Doch auch die umgekehrte Situation kann Köche und Küchenmanager ins Schwitzen bringen: Ohne Vorwarnung prasseln plötzlich diverse „frei von“-Sonderwünsche auf die Küche ein. Schlimmstenfalls in deren Rushhour oder zu unerwarteten Stoßzeiten. Da hilft nur, einen kühlen Kopf zu bewahren und vorbereitet zu sein. Zumindest was das Vorhandensein allergiearmer Produkte oder Alternativen angeht.

Alternativen in petto

So gibt es beispielsweise für laktosefreie Kaffeegetränke jede Menge Alternativen auf Basis von Soja, Hafer oder Reis. In Sachen Geschmack und Schäumungsverhalten muss womöglich experimentiert werden. Etwas schwieriger ist das in Weizenmehl vorkommende Gluten (auch Klebereiweiß) zu substituieren, da es in Sachen Verarbeitung aufgrund seiner „klebenden“ Eigenschaft ziemlich unschlagbar ist. Dennoch gibt es diverse Mehlsorten aus Buchweizen, Mais, Reis oder Hafer, die sich je nach Verwendungszweck unterschiedlich gut eignen. Doch wenn sogar Pizzabäcker wohlschmeckende glutenfreie Pizzen kredenzen können, sollte glutenfrei nirgends ein Grund zur Verzweiflung sein. Und alkoholfreie Getränke gibt es in sowieso allen möglichen Aromen und Texturen.

Glücklicherweise müssen für Mehl- oder Kuhmilchersatz nicht diverse und teure Spezialanbieter angesteuert werden.
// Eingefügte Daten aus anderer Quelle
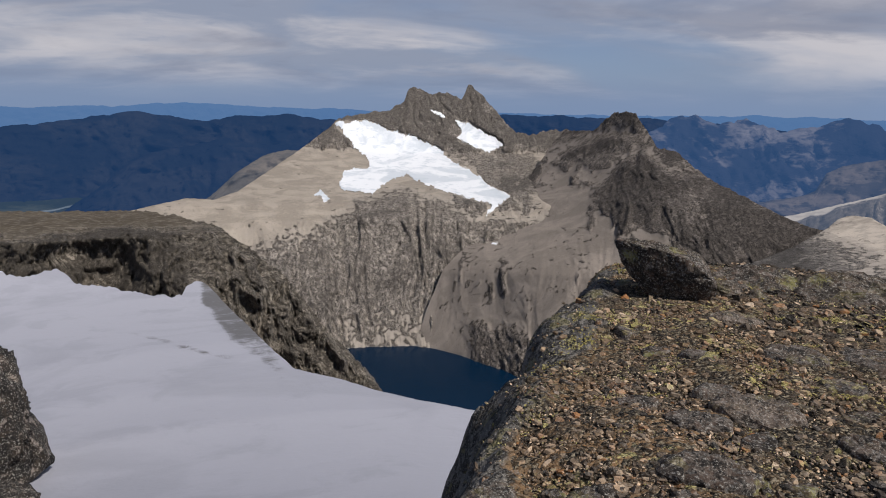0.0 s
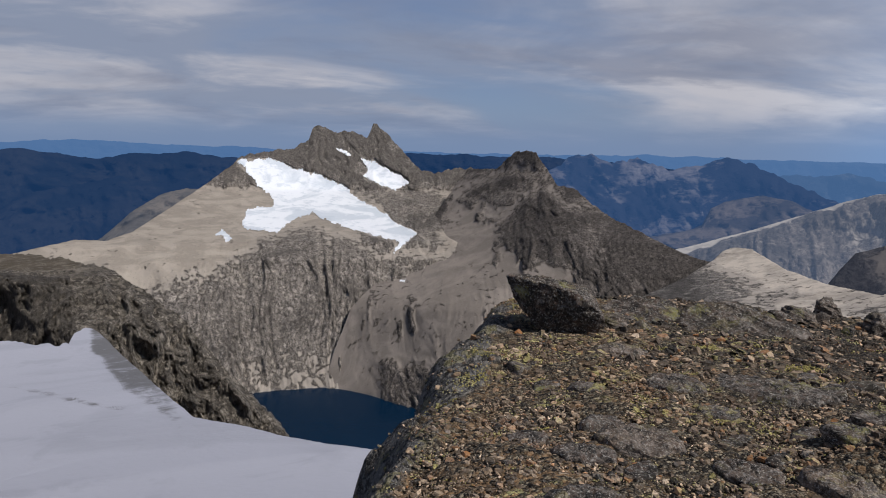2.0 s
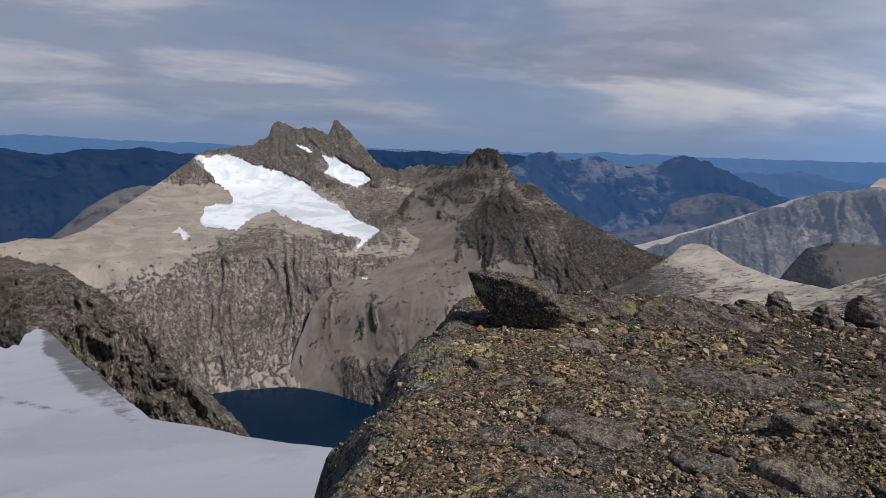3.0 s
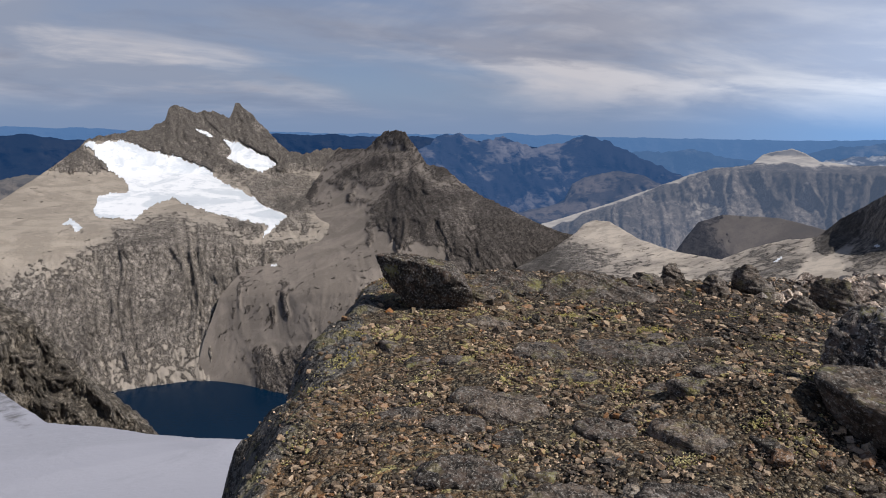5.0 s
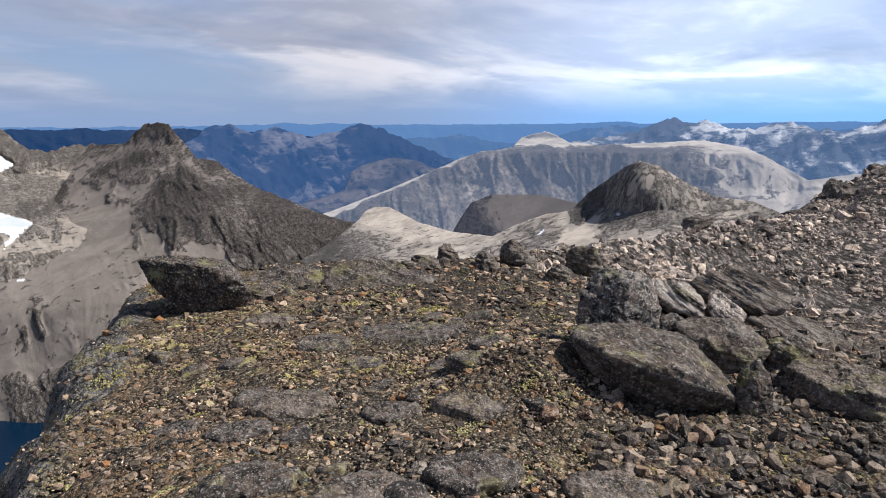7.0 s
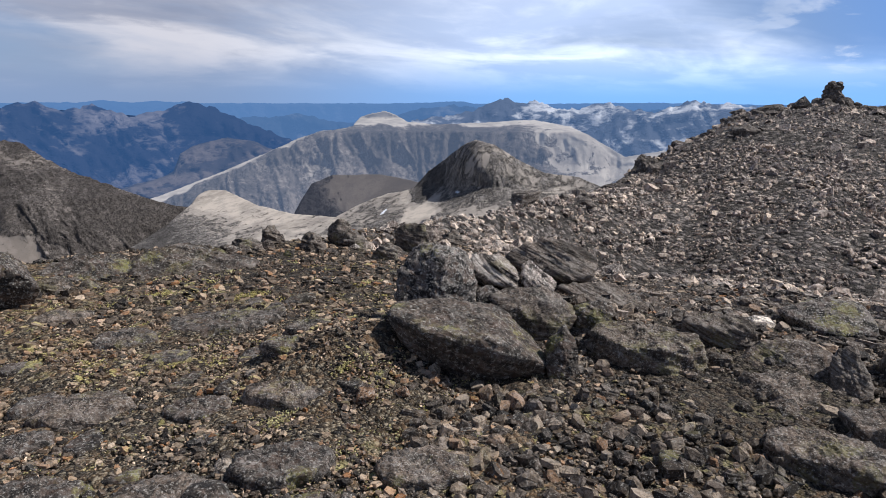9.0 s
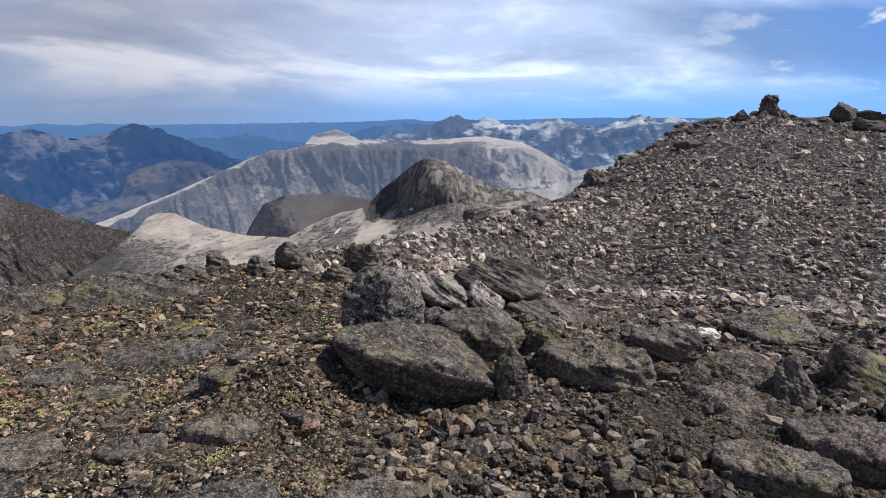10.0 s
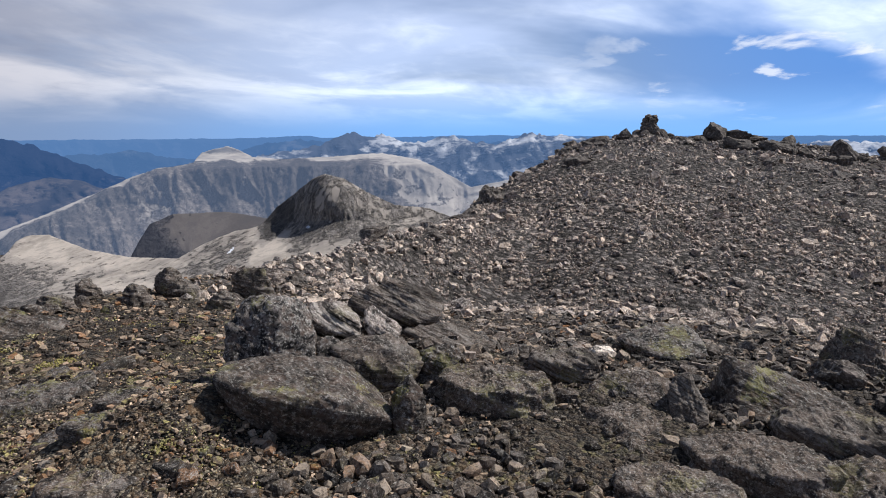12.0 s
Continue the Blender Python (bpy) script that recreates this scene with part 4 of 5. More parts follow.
    z = crest * smooth(4.5, away, r) - 3.0 * smooth(52, 72, b) * smooth(5, 18, r) * (1 - smooth(14, 0.9 * away, r))
    z = z - (0.45 + 0.6 * (1 - smooth(45, 60, b))) * np.maximum(r - away, 0)
    p = np.stack([x, y, 0 * x], -1)
    far = smooth(6, 20, r)
    z = z + 0.05 * fbm(p / 1.1, 4, 0.5, 201) * (1 - far * 0.5) + 0.28 * far * fbm(p / 6, 4, 0.5, 207)
    z = z + 0.26 * np.exp(-((x - 2.98) ** 2 + (y - 2.78) ** 2) / 0.22)
    z = z + 0.2 * np.exp(-((x - 4.55) ** 2 + (y - 2.65) ** 2) / 0.9)
    slab = bedrock(x, y)
    z = z + 0.045 * slab * (1 + fbm(p / 0.3, 4, 0.6, 233))
    if detail:
        z = z + 0.018 * fbm(p / 0.16, 4, 0.6, 211) + 0.05 * far * fbm(p / 0.7, 3, 0.6, 214)
    e = beyond_edge(x, y) + 0.12 * fbm(p / 0.9, 4, 0.55, 221) * smooth(0, 3, r)
    out = np.maximum(e + 0.25, 0)
    return z - 2.6 * out * smooth(0, 0.9, out) - 0.10 * smooth(-1.2, 0.2, e)


b = np.concatenate([np.arange(-60, -12, 1.0), np.arange(-12, 106, 0.36), np.arange(106.5, 299, 2.5)])
r = np.concatenate([[0.05], np.geomspace(0.5, 9, 185), np.geomspace(9.06, 75, 100)])
B, R = np.meshgrid(np.radians(b), r)
gx, gy = R * np.sin(B), R * np.cos(B)
gp = np.stack([gx, gy, np.maximum(ground_height(gx, gy), -60)], -1)
tagged(mesh_of("ground_summit", gp.reshape(-1, 3), grid_faces(len(r), len(b), True), M_GROUND, cliff=bedrock(gx, gy)), "gritty brown summit ground with lichen", "ground", kind="structure")


# ---- stones ----
def ico(level):
    bm = bmesh.new()
    bmesh.ops.create_icosphere(bm, subdivisions=level, radius=1)
    v = np.array([q.co[:] for q in bm.verts])
    f = np.array([[q.index for q in face.verts] for face in bm.faces])
    bm.free()
    return v / np.linalg.norm(v, axis=1, keepdims=True), f


ICO = {k: ico(k) for k in (1, 2, 3, 4, 5, 6)}
ICO[0] = (np.array([(1, 0, 0), (-1, 0, 0), (0, 1, 0), (0, -1, 0), (0, 0, 1), (0, 0, -1)], float),
          np.array([(0, 2, 4), (2, 1, 4), (1, 3, 4), (3, 0, 4), (2, 0, 5), (1, 2, 5), (3, 1, 5), (0, 3, 5)]))


def hewn(level, rng, planes=14, squash=(1, 1, 0.7)):
    """An angular stone: a ball cut flat all round by a set of planes."""
    d, f = ICO[level]
    i = np.arange(planes) + 0.5
    up, a = 1 - 2 * i / planes, i * 2.39996 + rng.uniform(0, 6.3)
    n = np.stack([np.sqrt(1 - up * up) * np.cos(a), np.sqrt(1 - up * up) * np.sin(a), up], -1) + rng.normal(0, 0.3, (planes, 3))
    n /= np.linalg.norm(n, axis=1, keepdims=True)
    off = rng.uniform(0.5, 0.9, planes)
    cut = np.where(d @ n.T > 0.05, off / np.maximum(d @ n.T, 0.05), 9)
    rad = np.minimum(cut.min(1), 1.25)
    return d * rad[:, None] * np.array(squash), f


def plate(rng, thick, slim=(0.45, 1.0)):
    """A flat broken flake: an uneven six-sided plate with bevelled, tilted top."""
    a = (np.arange(6) + rng.uniform(-0.32, 0.32, 6)) * math.pi / 3
    r = rng.uniform(0.62, 1.05, 6)
    ring = np.stack([r * np.cos(a), r * np.sin(a) * rng.uniform(*slim)], -1)
    lean = rng.normal(0, 0.22, 2)
    inner = ring * rng.uniform(0.78, 0.96, (6, 1)) + rng.normal(0, 0.03, (6, 2))
    low = np.column_stack([ring, np.full(6, -thick)])
    high = np.column_stack([inner, thick * (1 + inner @ lean * 1.6)])
    i = np.arange(6)
    j = (i + 1) % 6
    sides = np.concatenate([np.stack([i, j, j + 6], -1), np.stack([i, j + 6, i + 6], -1)])
    caps = [(6, 6 + q, 7 + q) for q in range(1, 5)]
    return np.concatenate([low, high]), np.concatenate([sides, np.array(caps)])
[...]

So berücksichtigt die Einkaufsgenossenschaft für die Hotellerie und Gastronomie (HGK)  beispielsweise mit ihrem Sortiment sämtliche Anforderungen, die neue Ernährungsweisen sowie Allergien und Nahrungsmittelunverträglichkeiten an Produkte stellen: „Unser Lieferantenpool ist so aufgestellt, dass Hoteliers und Gastronomen beim Bezug dieser Artikel nicht mehr Lieferanten als nötig konsultieren müssen. Dies macht den Einkauf deutlich leichter und übersichtlicher und ermöglicht zudem bessere Preise“.

Woher kommt die große Nachfrage überhaupt?

Unstrittig ist, dass Nahrungsmittelallergien und -unverträglichkeiten, im Vergleich zu noch vor ein paar Jahrzehnten, tatsächlich zugenommen haben. Demzufolge ist auch das Bewusstsein dafür in der Bevölkerung deutlich gestiegen. Ein Großteil der Menschen, die heutzutage auf bestimmte Lebensmittel verzichten, tut dies dann auch ohne medizinische Indikation. Sie ernähren sich vegan, gluten- oder laktosefrei, weil sie den Eindruck haben, dass es ihrem Körper dann besser geht. Dazu kommt, dass das wachsende Angebot allergiearmer Produkte auch deren Nachfrage schürt. Hinter der Ablehnung bestimmter Nahrungsmittel steht mit Sicherheit auch der aktuelle Zeitgeist. Eine bewusste Ernährung mit gesunden Zutaten und manuell hergestellten, frischen Speisen ist keine Nische mehr für Gesundheitsfanatiker, sondern eine wachsende Trendbewegung. Insbesondere in den großen Städten findet sich eine wachsende Anhängerschaft der „Frei von“-Philosophie sowie von nachhaltig produzierten Lebensmitteln.

Herausforderung als Chance begreifen

Zum Leidwesen der Gastronomie. Oder auch als Glücksfall für diese. Je nach Lage und Flexibilität könnte so mancher Restaurant- oder Café-Besitzer dies auch als Chance sehen und auf den Trend aufspringen. Dazu muss nicht gleich das ganze Konzept geändert werden aber eine Neu-Orientierung der Speisekarte eröffnet unter Umständen neue Zielgruppen. Dies kann in kleinen Schritten, abhängig von der bisherigen Nachfrage, angetestet werden. Bei großer Resonanz lohnt vielleicht eine eigene „Frei von“-Rubrik auf der Karte, die dann auch werbewirksam vermarktet werden sollte. Außerdem können sich derart spezialisierte Gastronomien in die Restaurant-Datenbank des Allergie-Portals mein-allergie-portal.com eintragen lassen. In Großbritannien gibt es übrigens bereits einen Wettbewerb für FreeFrom-Restaurants – hierzulande werden bei den jährlichen „Free From Food Awards“ immerhin schon diverse Lebensmittelkategorien gekürt.